Aujourd’hui, Ligon s’est tournée vers le fonctionnement de la propagande, et même s’il n’est peut-être pas évident qu’une école de commerce soit le lieu de la recherche sur la radicalisation, cela a un certain sens. Après tout, le chef de l’organisation de l’État islamique, Abou Bakr al-Baghdadi, vend bien un produit, que ce soit la promesse d’une vie emplie de sens, ou simplement un sentiment d’appartenance.
Ce que les deux universitaires ont trouvé chez les anciens radicaux était une véritable dissonance cognitive : bien que ces personnes aient publiquement renié l’idéologie suprémaciste blanche, elles ont quand même montré des pics de « joie » après avoir vu une photo d’un rassemblement nazi.
Bien que le test que j’ai effectué n’indiquait pas que j’avais détruit mon cerveau en parcourant des forums et des fils de discussions racistes pour le travail, il m’a permis de mieux comprendre comment les « marques de terreur » peuvent continuer d’affecter une personne en dehors du cercle extrémiste. Ma joie a explosé quand j’ai vu une famille de réfugiés, une famille néonazie et un groupe d’enfants descendre un toboggan aquatique dans le cadre d’une propagande de Daech. Ma personnalité était apparemment extrêmement sensible à ce genre d’images familiales.
Mais ce type de science ne permet pas de combler les fossés comme celui qui s’est créé entre Dave et son père. Pendant nos conversations, le jeune adulte a dit qu’il avait fini par se distancier de sa propre famille, y compris de l’homme qu’il avait tenté de sauver. « Je veux être clair : je n’excuse pas le racisme, ni ne cherche à défendre mon père de quelque manière que ce soit, me dit-il. Il est devenu une personne dégoûtante et méchante. Mais je comprends comment il en est arrivé là, et j’ai l’impression que les gens sont prompts à diaboliser les racistes, sans vraiment chercher à comprendre ce qu’il y a derrière. Personne n’est né raciste, mais des millions d’hommes et de femmes comme mon père ont adopté cette façon de penser. Et d’après ce que j’ai vu et entendu, ils y arrivent tous par les mêmes expériences, ou des expériences assez semblables. »
Selon David, les gens peuvent avoir raison de diaboliser les racistes, mais nous ne savons toujours pas, du moins officiellement, s’ils sont malades mentalement parlant et s’ils perdent le contrôle. Et Simi aurait besoin d’en savoir beaucoup plus sur l’architecture neuropsychologique du problème pour être en mesure de proposer des possibilités de traitement ou d’intervention.

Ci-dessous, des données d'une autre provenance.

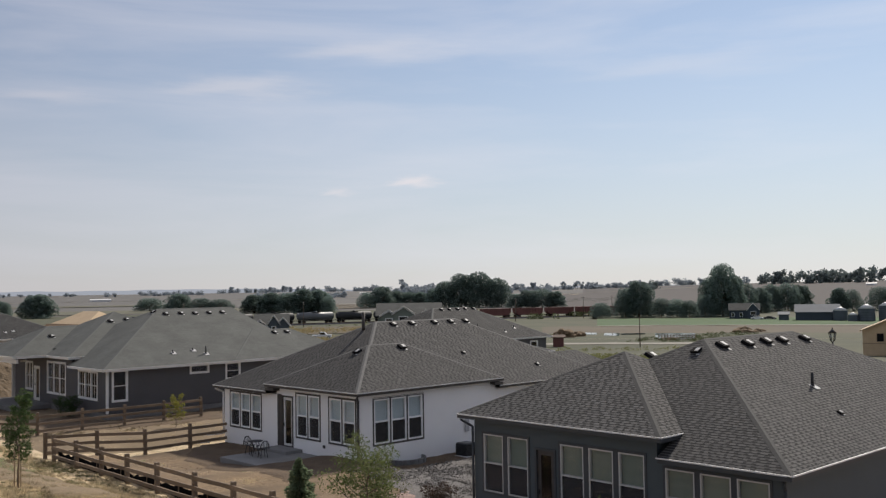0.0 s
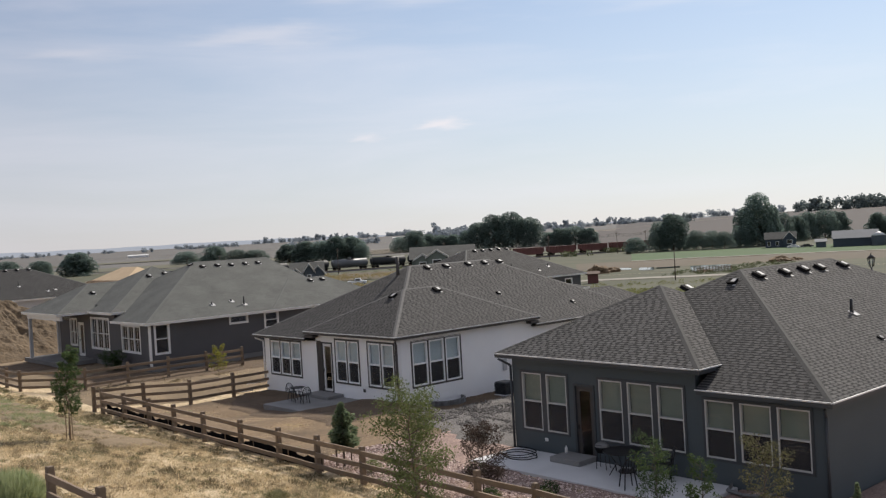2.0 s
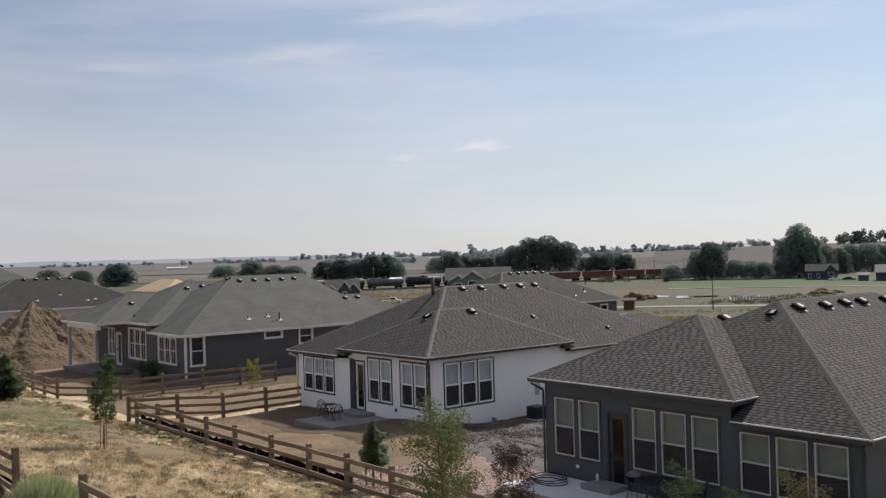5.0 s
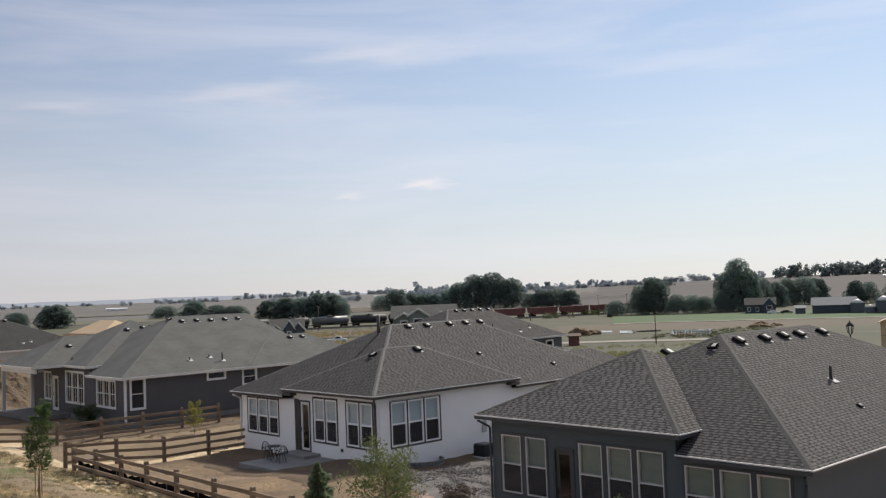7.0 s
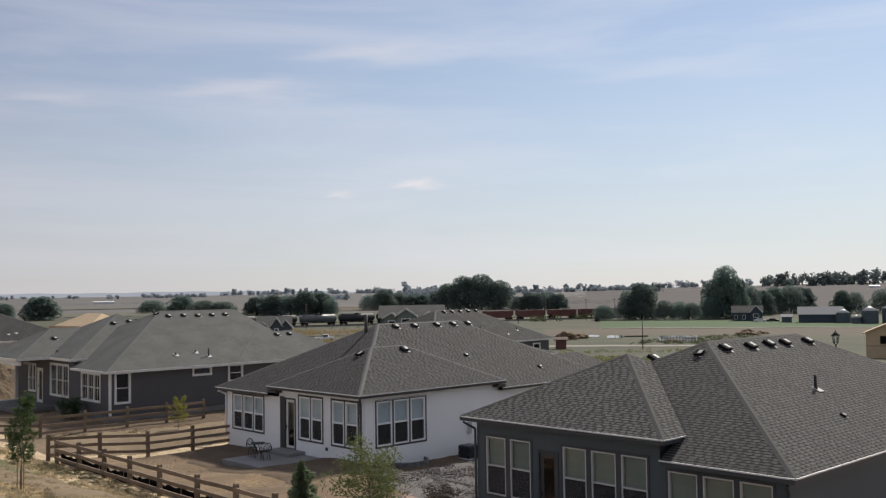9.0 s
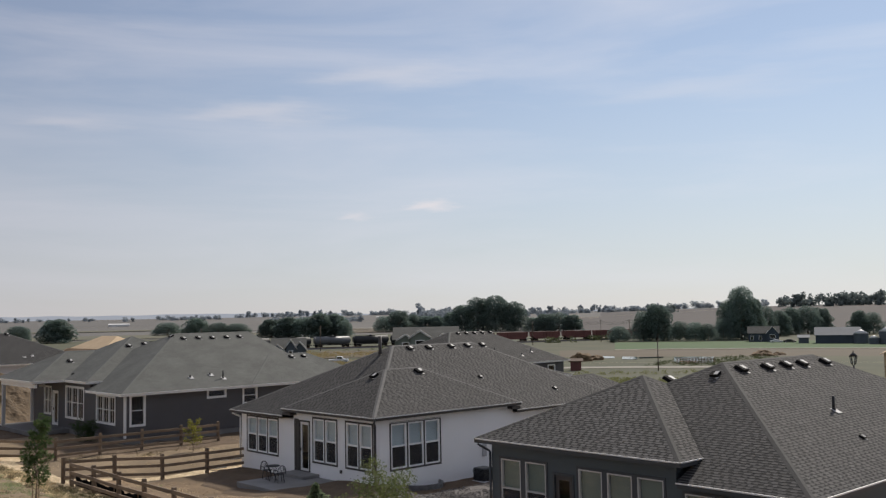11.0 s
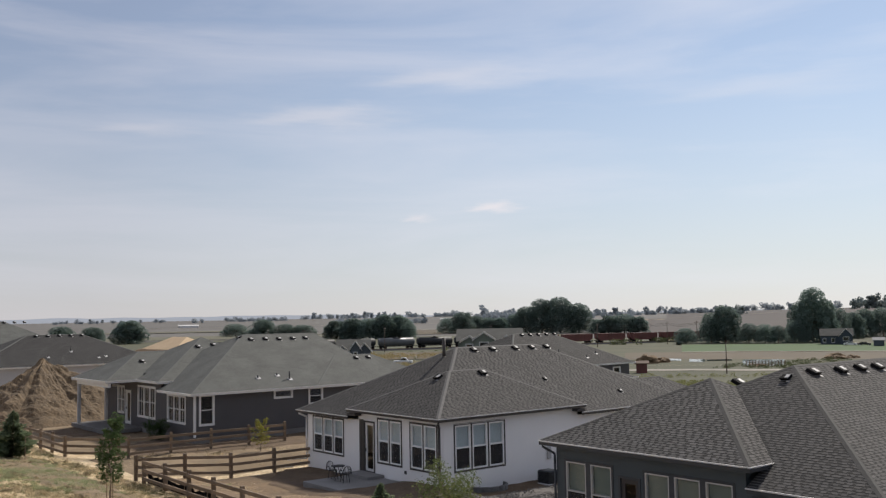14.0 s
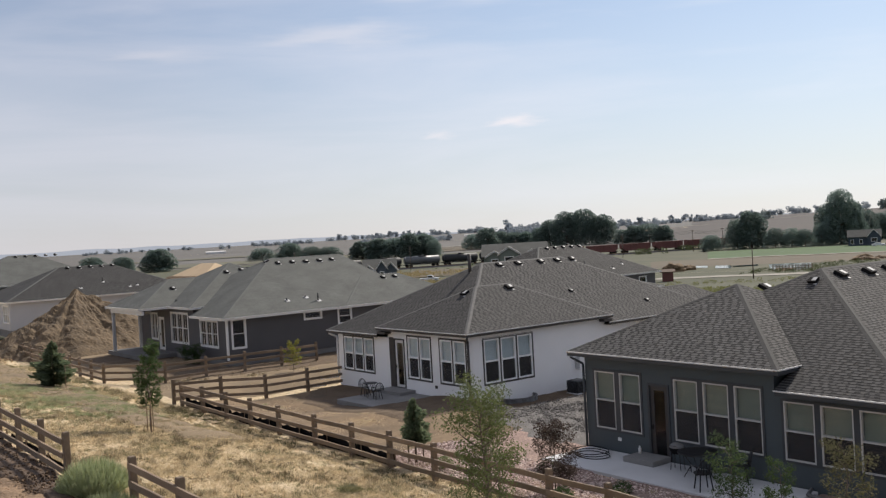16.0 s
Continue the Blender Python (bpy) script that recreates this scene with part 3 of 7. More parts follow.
MAT["tab"] = leaf_material("raised shingle tabs", (0.094, 0.090, 0.087), (0.122, 0.117, 0.112), 0.0, 0.9)
MAT["tab_single"] = material("raised shingle tab", (0.100, 0.096, 0.093), (0.084, 0.081, 0.079), 0.9, scale=3, fine=50, bump=0.3, spread=0.14)
MAT["vent_top"] = material("pale flashing metal and vent top sheen", (0.55, 0.545, 0.54), (0.42, 0.415, 0.41), 0.6, metal=0.0, spec=0.3, scale=5, fine=60, bump=0.08)
MAT["cap"] = material("ridge cap shingles", (0.066, 0.064, 0.062), (0.034, 0.033, 0.032), 0.9, scale=9, fine=24, bump=0.5, fine_mix=0.5)
# brighter copy of the cap colour: light on the white house's hips painted in
MAT["cap_light"] = material("ridge cap shingles, lit copy", (0.150, 0.146, 0.140), (0.096, 0.093, 0.090), 0.9, scale=7, fine=24, bump=0.5, fine_mix=0.5)


def roof_vent(house, x, y, z, way, pitch):
    """A low slant-backed roof vent on a slope that falls towards way ('x': -x, 'y': -y)."""
    tilt = math.degrees(math.atan(pitch))
    m = pose(x, y, z, 0, -tilt, 0) if way == "x" else pose(x, y, z, tilt, 0, 0) @ pose(0, 0, 0, 0, 0, 90)
    if "vent" not in MESHES:
        bm = bmesh.new()
        pts = ((-0.15, 0.0), (-0.21, 0.10), (-0.21, 0.125), (0.17, 0.125), (0.20, 0.0))
        ring = [[bm.verts.new((p[0], side * 0.20, p[1])) for p in pts] for side in (-1, 1)]
        for i in range(len(pts)):
            j = (i + 1) % len(pts)
            f = bm.faces.new((ring[0][i], ring[0][j], ring[1][j], ring[1][i]))
        bm.faces.new(ring[0])
        bm.faces.new(list(reversed(ring[1])))
        # pale half plate: sky reflection on the metal top put into colour
        box(bm, -0.14, 0.12, -0.185, 0.0, 0.124, 0.135, 1)
        box(bm, -0.27, 0.28, -0.25, 0.19, 0.004, 0.012, 2)
        box(bm, -0.29, -0.20, -0.27, -0.12, 0.012, 0.018, 1)
        bmesh.ops.scale(bm, vec=(0.86, 0.86, 0.95), verts=bm.verts[:])
        bmesh.ops.recalc_face_normals(bm, faces=bm.faces[:])
        me = bpy.data.meshes.new("roof_vent")
        bm.to_mesh(me)
        bm.free()
        me.materials.append(MAT["black"])
        me.materials.append(MAT["vent_top"])
        me.materials.append(MAT["cap"])
        MESHES["vent"] = me
    return piece("roof_vent", MESHES["vent"], house, "black slant roof vent, sky reflection painted on its metal top", m)


def vent_pipe(house, x, y, z, h, r=0.045, mat="iron", pitch=0.5):
    """A vent pipe through a slope that falls towards -y, with a pale flashing plate."""
    bm = bmesh.new()
    tube(bm, (0, 0, -0.15), (0, 0, h), r, r, 10)
    tube(bm, (0, 0, -0.08), (0, 0, 0.10), r * 2.0, r * 1.15, 10)
    pipe = part("vent_pipe", bm, mat, house, m=pose(x, y, z))
    if r < 0.06:
        part("flashing", boxed(-0.10, 0.17, -0.20, 0.10, 0.012, 0.03), "vent_top", pipe, "pale metal flashing plate", pose(0, 0, 0, math.degrees(math.atan(pitch)), 0, 0))
    return pipe


def shingle_field(roof, s0, s1, s2, s3, seed, singles=0, mat="tab", clear=None):
    """Raised shingle tabs in courses on a slope: s0, s1 its eave from end to end, s2, s3 its upper edge (the same point on a triangle)."""
    rng = random.Random(seed)
    along = (s1 - s0).normalized()
    normal = (s1 - s0).cross(s3 - s0).normalized()
    up = normal.cross(along)
    rise = (s3 - s0).dot(up)
    left, right = (s3 - s0).dot(along), (s2 - s0).dot(along)
    length = (s1 - s0).length
    verts, faces = [], []
    course, made = COURSE, 0
    for row in range(int(rise / course)):
        v = row * course
        f0, f1 = v / rise, min(1.0, (v + course) / rise)
        u, end = left * f1 + 0.05, length + (right - length) * f1 - 0.05
        u += rng.uniform(0, 0.25)
        while u < end - 0.05:
            w = min(rng.choice((0.11, 0.14, 0.17, 0.21)), end - u)
            h = rng.uniform(0.005, 0.007)
            lo = v + rng.uniform(0.013, 0.018)
            shape = [(u, lo, 0.001), (u + w, lo, 0.001), (u, lo, h), (u + w, lo, h), (u + w, v + course, 0.002), (u, v + course, 0.002)]
            pts = [s0 + along * a + up * b + normal * c for a, b, c in shape]
            if clear and not clear(pts[0]):
                u += w
                continue
            quads = ((0, 1, 3, 2), (2, 3, 4, 5), (0, 2, 5), (1, 4, 3))
            if made < singles and rng.random() < 0.5:
                me = bpy.data.meshes.new("shingle")
                o = pts[0]
                me.from_pydata([p - o for p in pts], [], quads)
                me.materials.append(MAT["tab_single"])
                piece("shingle", me, roof, m=Matrix.Translation(o))
                made += 1
            else:
                k = len(verts)
                verts += pts
                faces += [tuple(k + i for i in q) for q in quads]
            u += w + rng.choice((0.07, 0.09, 0.12, 0.15))
    me = bpy.data.meshes.new("shingles")
    me.from_pydata(verts, [], faces)
    me.materials.append(MAT[mat])
    return tagged(piece("shingles", me, roof), kind="stuff")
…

« Mais en termes de thérapie cognitivo-comportementale, cela nous permet de mieux comprendre à quoi nous avons affaire ici et à quel point cela peut être profondément enraciné, m’explique-t-il. Donc, au niveau le plus élémentaire, cela nous dit qu’une fois que vous quittez un groupe, ce n’est pas la fin de l’histoire. Je pense que cela a des implications assez substantielles. »
En d’autres termes, les données les plus récentes suggèrent que l’adoption d’une idéologie haineuse peut vous changer. Et une fois que c’est fait, la façon dont vous y êtes arrivé n’a peut-être plus vraiment d’importance.